In a world of infinite information and product choice, consumers hold more power than brands. For retailers, this means embracing marketing's new 'power of now.' Below, Steve Dennis of SageBerry Consulting offers a strategic growth model for retailers, anchored in five core experiential elements.
In the balance of power between retail brands and consumers, companies traditionally held most of the cards. Brands decided the messages they wanted to promulgate and tightly controlled the channels of communication. Their budgets were mostly focused on creating big moments when their brands could shine. For consumers, the decision journey was mostly linear, time-consuming, and constrained by scarcity of information, access and choice.
Clearly this has all changed. The power has shifted radically to the consumer, who now has nearly infinite access to information and product choice anytime, anywhere, anyway. Price transparency is ubiquitous, and consumers control many of the throttles on the messages they receive. Mass marketing is on the wane, giving way to greater personalization. Today, brand marketing and the consumer’s path to purchase are rarely characterized by a few big, well-orchestrated moments. Instead, many small interactions coalesce to determine success. In this new era, what happens in the now—in what Google refers to as micro-moments—is often becoming more important than the cumulative effect of our best-laid and elaborate marketing plans.
Not very long ago, the consumer mind-set was very much an intentional act to go online—to boot up and log in. Today we live online and are virtually tethered to our smart devices 24/7. When a need arises—to gather info, research a potential purchase, check the best price, locate the nearest store or whatever might satisfy our intent—that impulse can be acted on wherever we are, right now. This is not just theory. Google's research, for example, indicates that 82% of smartphone users use their phones while in stores shopping for products. And that rate is growing. This dynamic forces all brands to re-envision their strategies and embrace marketing's new "power of now."
To illustrate this further, I've developed a strategic growth model for retailers (which I call "WE-tail") that is anchored on five core experiential elements:
- Harmonized. More and more, the blended channel is the only channel as customers use any and all touch points to learn, discover, research and ultimately buy and support a retail purchase. It's no longer about online or bricks and mortar, but a well-integrated "one brand, many channels" strategy.
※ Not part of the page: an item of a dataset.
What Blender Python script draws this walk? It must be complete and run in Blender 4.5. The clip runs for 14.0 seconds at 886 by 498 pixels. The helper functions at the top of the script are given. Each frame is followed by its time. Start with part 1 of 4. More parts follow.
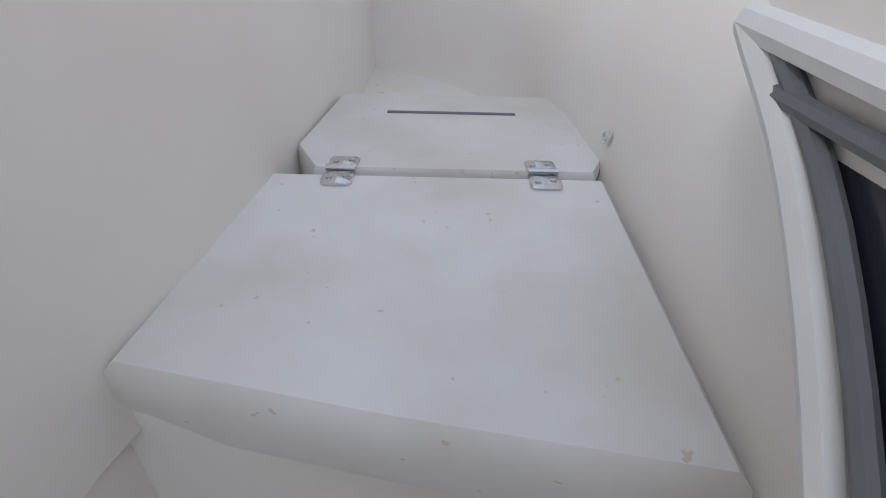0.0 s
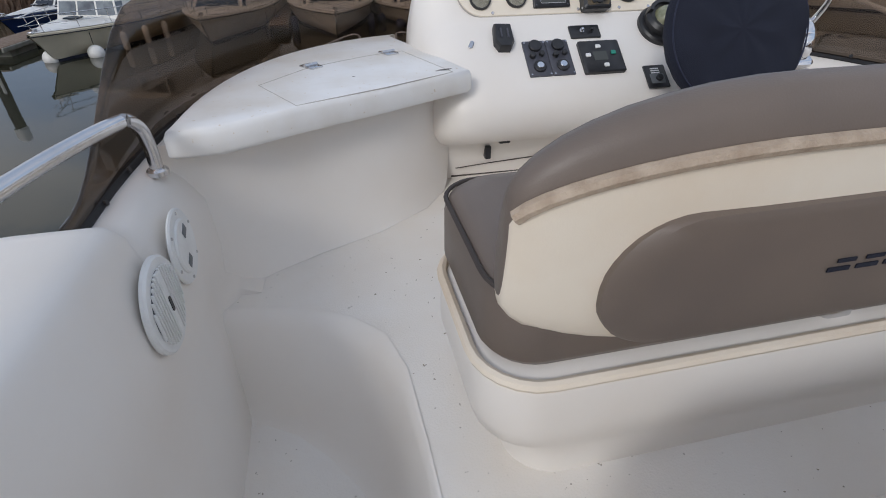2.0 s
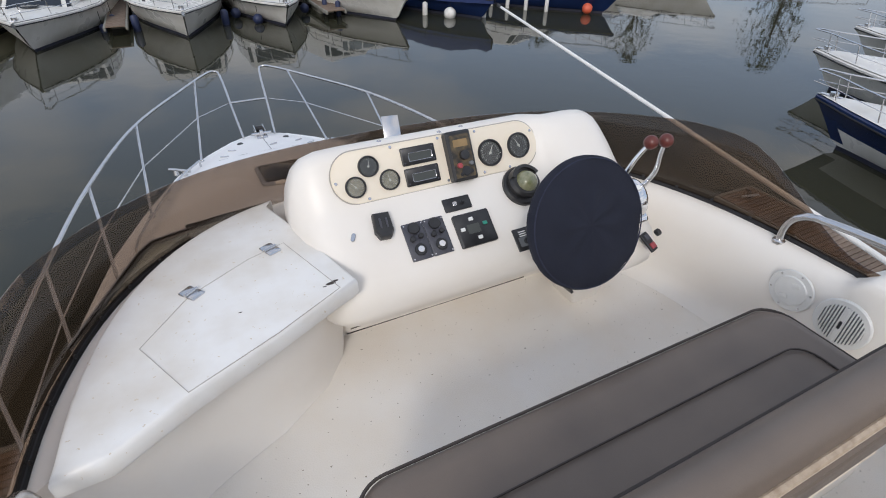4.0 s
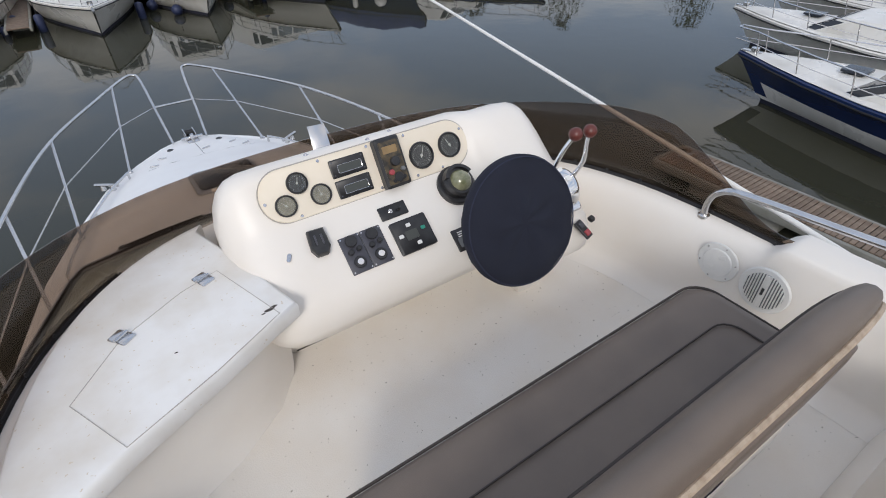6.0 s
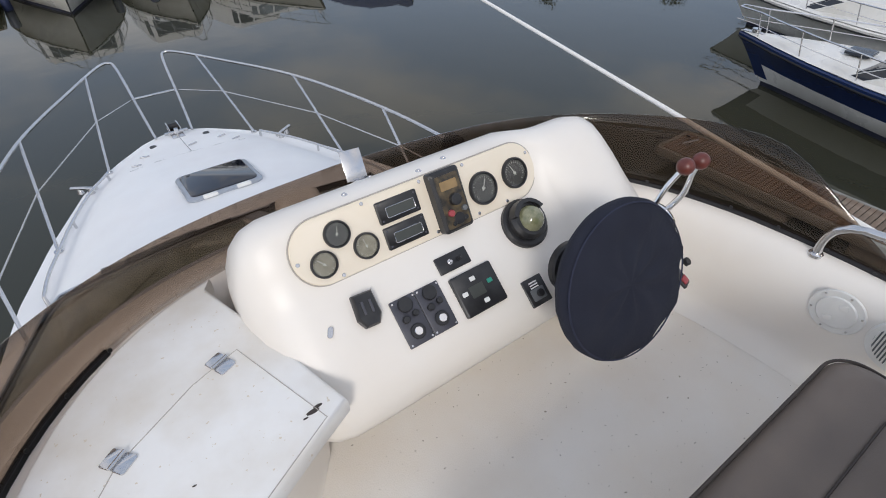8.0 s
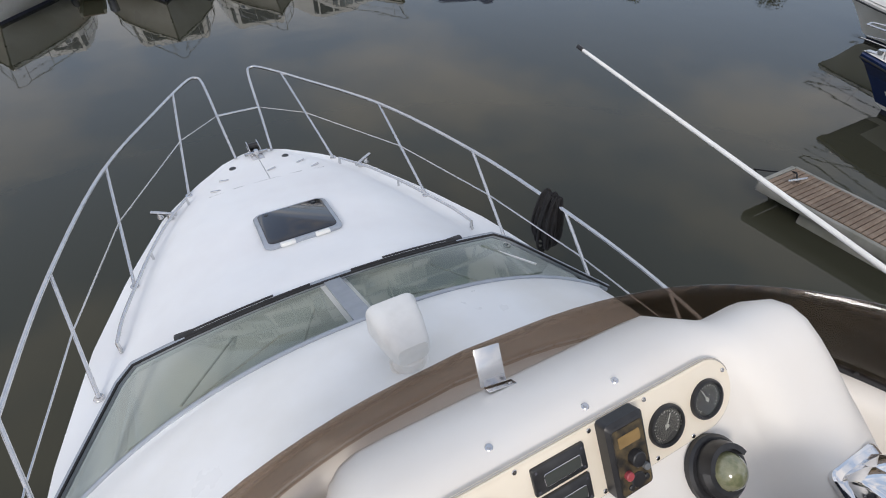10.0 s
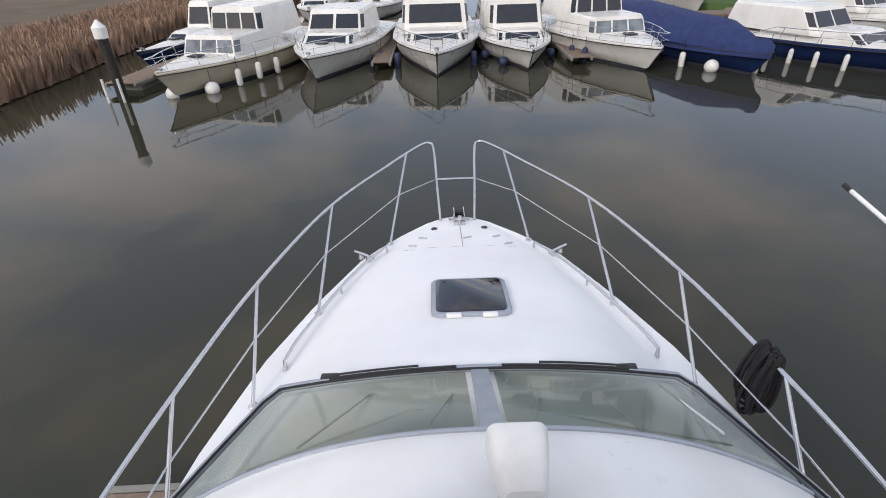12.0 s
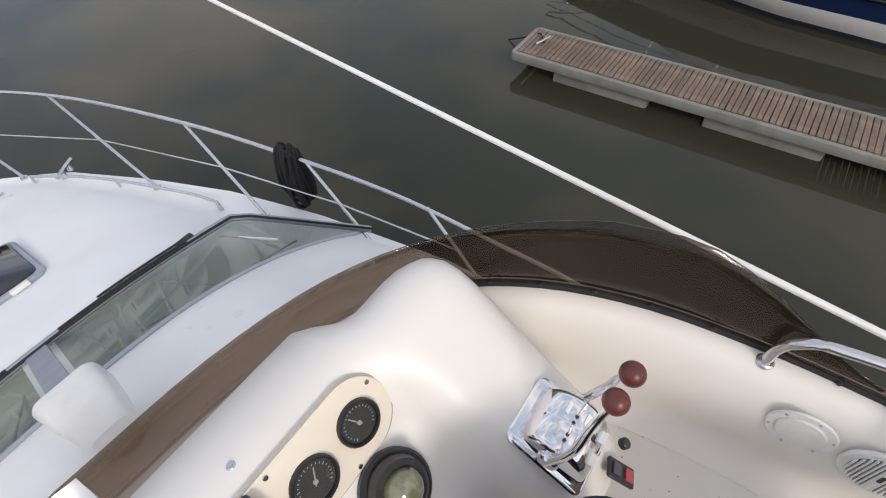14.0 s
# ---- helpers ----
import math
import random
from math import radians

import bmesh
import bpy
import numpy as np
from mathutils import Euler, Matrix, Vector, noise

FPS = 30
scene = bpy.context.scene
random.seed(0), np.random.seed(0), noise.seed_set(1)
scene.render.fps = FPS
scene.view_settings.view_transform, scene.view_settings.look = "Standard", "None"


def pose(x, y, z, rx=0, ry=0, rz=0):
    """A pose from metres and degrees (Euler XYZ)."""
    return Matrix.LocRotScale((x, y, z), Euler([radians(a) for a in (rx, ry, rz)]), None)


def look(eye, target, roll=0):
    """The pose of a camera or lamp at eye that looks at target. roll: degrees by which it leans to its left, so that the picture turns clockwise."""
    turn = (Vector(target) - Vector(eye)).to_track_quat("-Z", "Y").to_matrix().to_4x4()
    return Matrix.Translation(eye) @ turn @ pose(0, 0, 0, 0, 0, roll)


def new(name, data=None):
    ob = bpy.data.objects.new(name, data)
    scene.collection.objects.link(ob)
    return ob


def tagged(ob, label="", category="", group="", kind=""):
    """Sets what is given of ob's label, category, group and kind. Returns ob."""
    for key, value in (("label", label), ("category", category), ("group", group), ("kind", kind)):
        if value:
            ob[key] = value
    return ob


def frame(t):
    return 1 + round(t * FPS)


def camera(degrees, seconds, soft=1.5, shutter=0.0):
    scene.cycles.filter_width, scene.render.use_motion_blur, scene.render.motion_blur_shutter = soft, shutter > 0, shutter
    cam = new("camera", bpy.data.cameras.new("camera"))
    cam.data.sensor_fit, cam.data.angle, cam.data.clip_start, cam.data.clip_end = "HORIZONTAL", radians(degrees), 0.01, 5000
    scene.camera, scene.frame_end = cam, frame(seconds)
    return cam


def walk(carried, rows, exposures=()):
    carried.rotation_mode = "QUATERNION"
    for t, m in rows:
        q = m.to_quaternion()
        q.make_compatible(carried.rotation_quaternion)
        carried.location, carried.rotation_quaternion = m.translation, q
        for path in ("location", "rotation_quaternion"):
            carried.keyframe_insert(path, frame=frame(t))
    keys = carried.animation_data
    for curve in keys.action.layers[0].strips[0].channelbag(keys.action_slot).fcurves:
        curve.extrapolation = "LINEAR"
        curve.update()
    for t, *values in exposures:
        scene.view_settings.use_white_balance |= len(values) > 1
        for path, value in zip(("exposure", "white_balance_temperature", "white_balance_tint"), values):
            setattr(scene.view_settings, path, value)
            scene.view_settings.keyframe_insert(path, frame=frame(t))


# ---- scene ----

- Personalized. Many categories are stagnant, which means the only way to generate meaningful top-line growth is to steal market share. Products and experiences that are designed to treat different customers differently—along with personalized marketing treatments—are becoming the antidote to increasingly less effective mass strategies.
- Localized. Context is becoming king. At last, geo-location technology can be employed to get much closer to CRM's Holy Grail: the right offer to the right customer at the right time. But it goes beyond that. Consumer behavior is fundamentally changing because of what mobile uniquely allows them to do. The way consumers use smart devices creates a series of micro-moments, creating new opportunities for retailers to win or lose.
- Socialized. We live in a connection economy, and consumers often turn to their networks for inspiration, information and validation. With the emergence of "buy" buttons, it's no longer just about sharing.
- Amplified. With an abundance of choice and a tsunami of marketing messages, the only way to break out from all this noise is to push to higher levels of relevance and remarkability. Good enough rarely is any more. Value propositions must rise above a sea of sameness, and we must deliver a story that demands to be told.
Many retailers are making headway on some of these elements. Yet few seem to truly understand that historical advantages are fraying. They don't seem to get that immediacy is redefining the definition of relevance.
For marketers, the power of now is about owning the micro-moments. Increasingly, that is less about a traditional TV spot or some other large-scale ad campaign. It is less about a piece of direct mail or a batch, blast and hope email campaign. And it certainly is not about one-size-fits-all campaigns that lack both relevancy and immediacy.
The localization of marketing is moving quickly, and therefore the need to meet customers where they are in new and different ways is evolving just as fast.
Marketing's new power of now accepts that the consumer-decision journey has forever changed and that many consumers are defaulting to their smart device as the key enabler of their shopping experience. Marketing's power of now acknowledges that the battleground for attention is not about winning big moments, but, instead, about showing up in those micro-moments, the moments that matter. These moments are rich in intent, and brands that aren't present in compelling and relevant ways may miss out on an opportunity entirely.
If you don't win in the now, there may be nothing there later.